▶ **Exercise description**:
Count how many lines of the material contain the string "given", then give that number and nothing more.

▶ **Record excerpts**:
=====
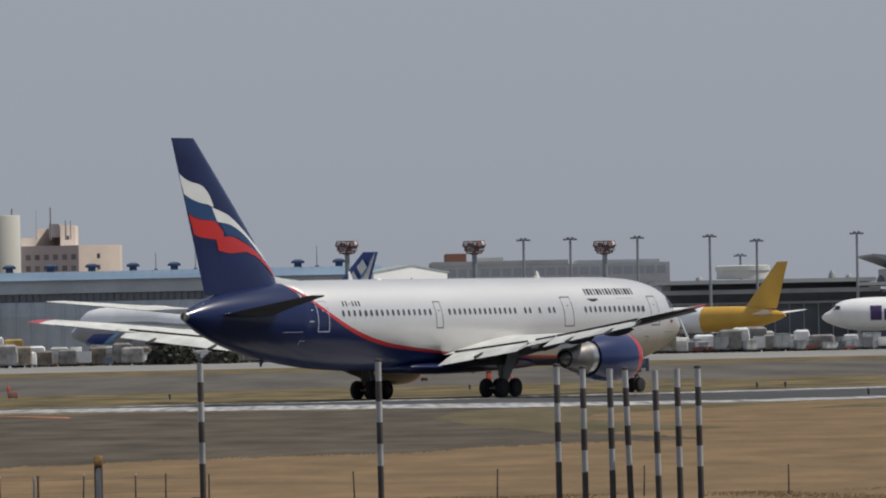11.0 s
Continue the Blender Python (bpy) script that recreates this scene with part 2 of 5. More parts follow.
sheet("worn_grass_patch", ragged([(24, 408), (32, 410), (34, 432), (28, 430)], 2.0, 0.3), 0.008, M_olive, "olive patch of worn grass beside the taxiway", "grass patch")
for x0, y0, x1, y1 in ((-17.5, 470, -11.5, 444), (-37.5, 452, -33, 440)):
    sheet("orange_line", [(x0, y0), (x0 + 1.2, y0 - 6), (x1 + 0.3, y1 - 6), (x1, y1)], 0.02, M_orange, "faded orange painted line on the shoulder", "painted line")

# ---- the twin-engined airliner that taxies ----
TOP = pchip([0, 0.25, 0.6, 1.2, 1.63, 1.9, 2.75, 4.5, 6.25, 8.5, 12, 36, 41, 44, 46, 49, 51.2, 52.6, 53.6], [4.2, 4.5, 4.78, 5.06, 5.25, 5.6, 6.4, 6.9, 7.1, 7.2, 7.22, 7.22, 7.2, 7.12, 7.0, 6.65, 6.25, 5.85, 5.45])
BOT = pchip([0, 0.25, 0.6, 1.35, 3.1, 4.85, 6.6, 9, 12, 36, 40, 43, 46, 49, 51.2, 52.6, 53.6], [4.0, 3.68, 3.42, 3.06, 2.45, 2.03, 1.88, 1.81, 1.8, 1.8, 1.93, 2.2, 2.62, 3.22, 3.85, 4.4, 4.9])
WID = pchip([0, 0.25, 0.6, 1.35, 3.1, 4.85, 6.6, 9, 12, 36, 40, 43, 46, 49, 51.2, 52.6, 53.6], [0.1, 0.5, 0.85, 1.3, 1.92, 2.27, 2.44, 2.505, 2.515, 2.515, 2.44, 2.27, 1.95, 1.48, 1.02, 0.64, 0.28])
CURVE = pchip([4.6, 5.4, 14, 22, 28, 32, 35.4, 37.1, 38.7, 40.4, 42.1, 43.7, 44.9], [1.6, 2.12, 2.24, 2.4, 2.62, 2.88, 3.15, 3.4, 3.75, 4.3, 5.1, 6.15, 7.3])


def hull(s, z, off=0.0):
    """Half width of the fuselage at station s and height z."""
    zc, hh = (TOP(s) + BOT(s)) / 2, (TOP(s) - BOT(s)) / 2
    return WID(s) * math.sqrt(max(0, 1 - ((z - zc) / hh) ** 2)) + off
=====
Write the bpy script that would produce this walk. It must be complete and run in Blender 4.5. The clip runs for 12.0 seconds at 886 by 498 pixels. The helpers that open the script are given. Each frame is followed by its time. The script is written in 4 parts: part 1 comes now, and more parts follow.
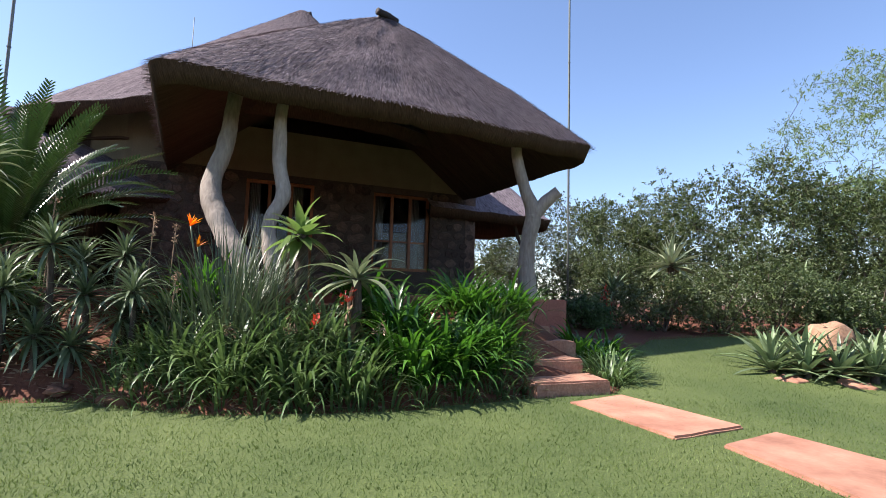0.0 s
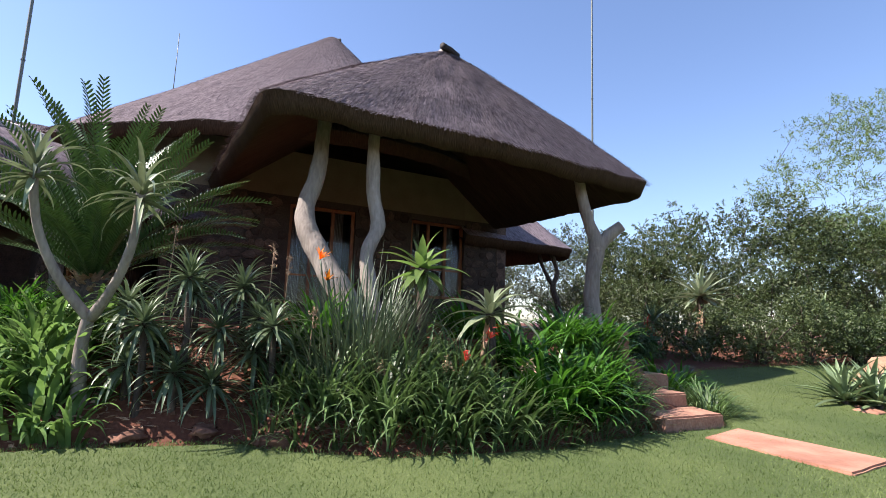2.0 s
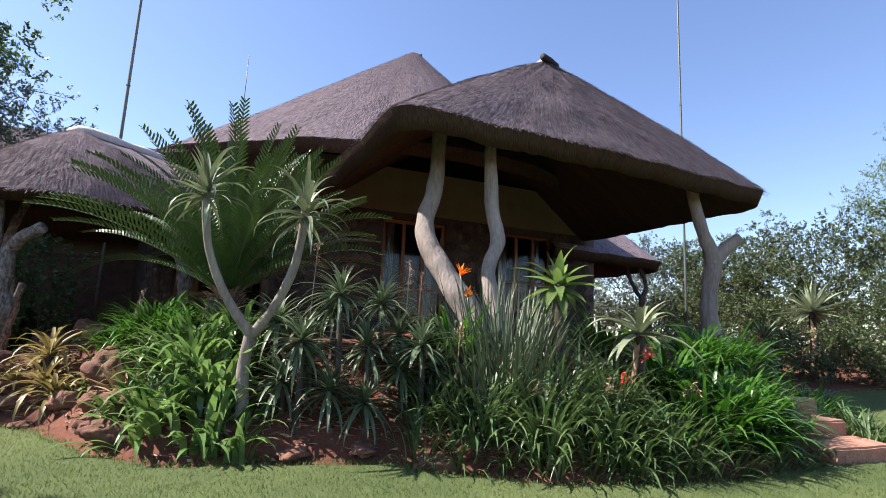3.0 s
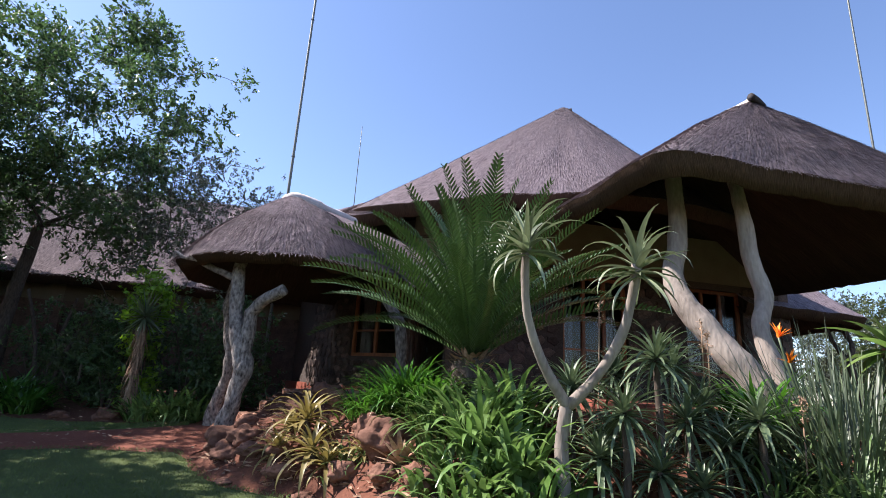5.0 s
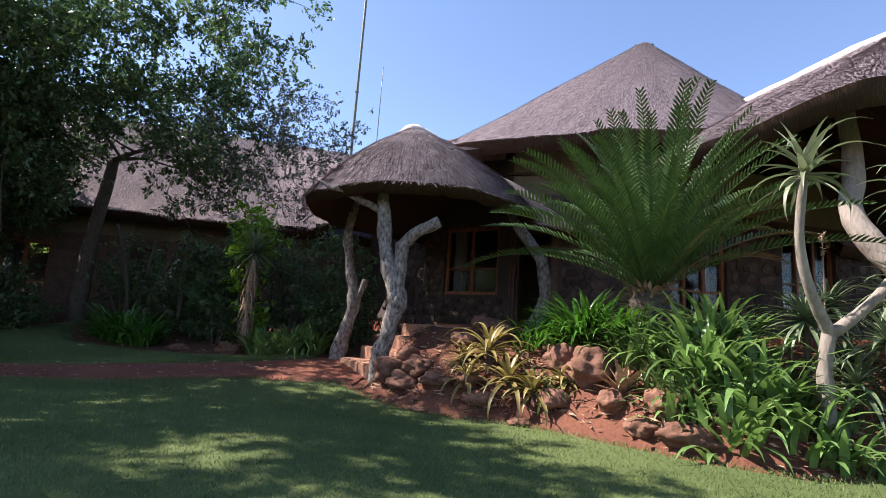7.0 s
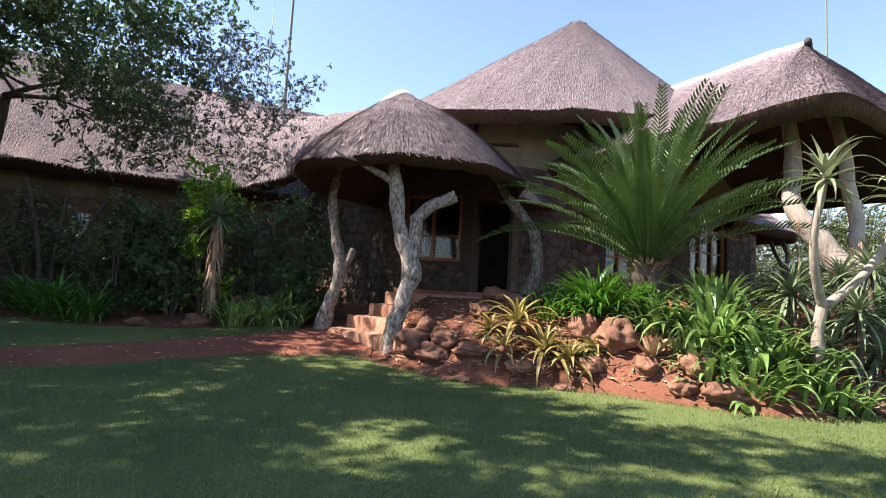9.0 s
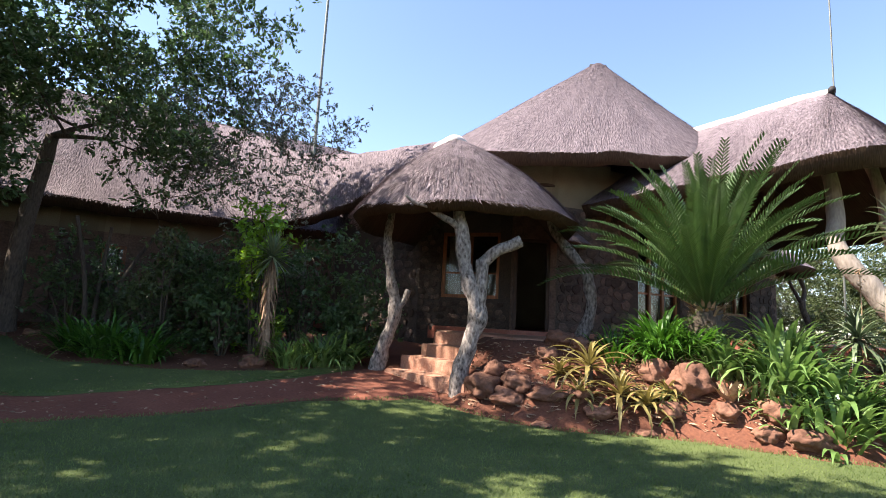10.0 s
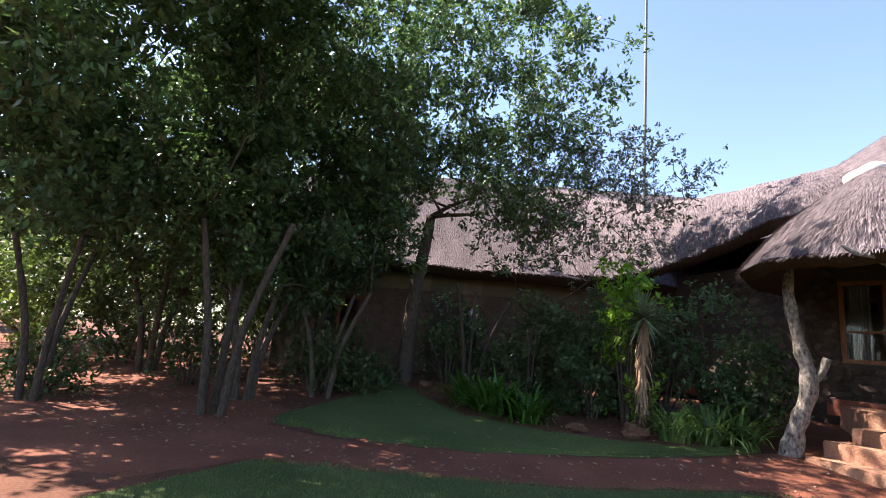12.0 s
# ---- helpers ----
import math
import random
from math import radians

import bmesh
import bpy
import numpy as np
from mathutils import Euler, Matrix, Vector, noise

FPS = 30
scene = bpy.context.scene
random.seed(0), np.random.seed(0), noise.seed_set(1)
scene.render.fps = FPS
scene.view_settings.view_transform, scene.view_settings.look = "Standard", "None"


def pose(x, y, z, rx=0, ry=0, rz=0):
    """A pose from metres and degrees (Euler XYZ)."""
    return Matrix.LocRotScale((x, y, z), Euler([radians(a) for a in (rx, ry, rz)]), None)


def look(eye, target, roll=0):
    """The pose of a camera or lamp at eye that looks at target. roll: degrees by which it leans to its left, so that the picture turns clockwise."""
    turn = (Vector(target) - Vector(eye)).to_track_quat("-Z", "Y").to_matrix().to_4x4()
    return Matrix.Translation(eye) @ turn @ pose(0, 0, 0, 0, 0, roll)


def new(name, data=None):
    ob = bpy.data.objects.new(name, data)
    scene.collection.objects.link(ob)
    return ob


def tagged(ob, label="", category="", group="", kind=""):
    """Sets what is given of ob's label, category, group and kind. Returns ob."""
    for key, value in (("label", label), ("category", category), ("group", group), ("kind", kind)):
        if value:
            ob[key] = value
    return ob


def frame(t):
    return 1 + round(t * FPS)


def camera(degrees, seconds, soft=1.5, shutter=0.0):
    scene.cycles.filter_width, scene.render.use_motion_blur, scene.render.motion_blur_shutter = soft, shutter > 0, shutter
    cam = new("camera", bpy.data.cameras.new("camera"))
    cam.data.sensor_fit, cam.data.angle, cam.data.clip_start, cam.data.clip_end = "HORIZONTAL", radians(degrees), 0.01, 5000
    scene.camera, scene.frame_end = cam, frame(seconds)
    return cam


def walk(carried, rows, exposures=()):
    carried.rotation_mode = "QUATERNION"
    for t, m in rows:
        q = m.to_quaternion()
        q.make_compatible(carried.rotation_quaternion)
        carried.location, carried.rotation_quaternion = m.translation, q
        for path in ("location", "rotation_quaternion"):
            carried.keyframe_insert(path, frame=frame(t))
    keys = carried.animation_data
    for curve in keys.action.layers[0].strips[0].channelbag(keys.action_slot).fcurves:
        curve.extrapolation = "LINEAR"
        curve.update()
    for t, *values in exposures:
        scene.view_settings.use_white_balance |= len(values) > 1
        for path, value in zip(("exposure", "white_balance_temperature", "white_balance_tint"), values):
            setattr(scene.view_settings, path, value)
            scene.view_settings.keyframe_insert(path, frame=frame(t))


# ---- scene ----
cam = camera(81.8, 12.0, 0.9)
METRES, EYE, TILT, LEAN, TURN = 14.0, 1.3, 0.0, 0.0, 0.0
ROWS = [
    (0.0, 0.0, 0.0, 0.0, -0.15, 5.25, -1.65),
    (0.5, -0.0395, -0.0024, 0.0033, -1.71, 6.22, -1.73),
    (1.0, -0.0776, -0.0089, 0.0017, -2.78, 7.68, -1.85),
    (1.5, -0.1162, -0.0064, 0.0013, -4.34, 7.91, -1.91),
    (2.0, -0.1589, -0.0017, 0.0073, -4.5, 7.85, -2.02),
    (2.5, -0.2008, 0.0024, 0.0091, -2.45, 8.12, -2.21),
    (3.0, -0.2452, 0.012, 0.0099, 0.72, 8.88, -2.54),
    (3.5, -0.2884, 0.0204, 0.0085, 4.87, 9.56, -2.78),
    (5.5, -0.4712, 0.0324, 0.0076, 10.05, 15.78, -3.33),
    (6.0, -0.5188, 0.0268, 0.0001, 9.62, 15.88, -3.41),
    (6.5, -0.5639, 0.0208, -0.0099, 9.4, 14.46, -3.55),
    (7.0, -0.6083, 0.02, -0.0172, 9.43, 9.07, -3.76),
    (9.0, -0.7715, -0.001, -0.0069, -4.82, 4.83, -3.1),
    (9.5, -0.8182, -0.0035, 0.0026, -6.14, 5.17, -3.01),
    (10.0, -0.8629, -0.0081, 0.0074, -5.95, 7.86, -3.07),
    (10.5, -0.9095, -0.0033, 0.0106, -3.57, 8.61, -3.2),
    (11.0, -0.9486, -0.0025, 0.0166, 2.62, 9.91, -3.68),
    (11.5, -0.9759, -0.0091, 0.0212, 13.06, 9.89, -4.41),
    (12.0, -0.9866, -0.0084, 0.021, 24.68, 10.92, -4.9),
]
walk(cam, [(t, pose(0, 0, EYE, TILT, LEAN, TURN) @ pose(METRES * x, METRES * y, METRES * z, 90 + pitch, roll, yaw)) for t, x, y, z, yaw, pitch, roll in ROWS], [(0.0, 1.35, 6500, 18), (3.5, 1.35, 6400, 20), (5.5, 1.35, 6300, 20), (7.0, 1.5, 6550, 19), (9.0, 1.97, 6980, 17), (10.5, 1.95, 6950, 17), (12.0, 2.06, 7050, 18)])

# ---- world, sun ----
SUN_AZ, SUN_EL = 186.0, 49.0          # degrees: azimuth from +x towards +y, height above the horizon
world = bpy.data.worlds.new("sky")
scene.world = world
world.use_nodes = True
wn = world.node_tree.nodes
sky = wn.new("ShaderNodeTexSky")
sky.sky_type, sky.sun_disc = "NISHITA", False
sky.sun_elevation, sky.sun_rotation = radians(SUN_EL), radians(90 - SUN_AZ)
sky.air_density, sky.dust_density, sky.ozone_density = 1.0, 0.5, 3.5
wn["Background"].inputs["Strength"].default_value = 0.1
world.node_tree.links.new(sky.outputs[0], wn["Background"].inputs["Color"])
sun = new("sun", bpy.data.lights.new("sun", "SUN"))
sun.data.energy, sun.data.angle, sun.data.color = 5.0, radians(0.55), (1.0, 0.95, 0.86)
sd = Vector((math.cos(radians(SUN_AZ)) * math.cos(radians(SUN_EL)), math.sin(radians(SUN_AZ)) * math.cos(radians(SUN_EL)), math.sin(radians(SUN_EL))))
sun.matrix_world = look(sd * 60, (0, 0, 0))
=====
▶ **Output of the exercise**:
2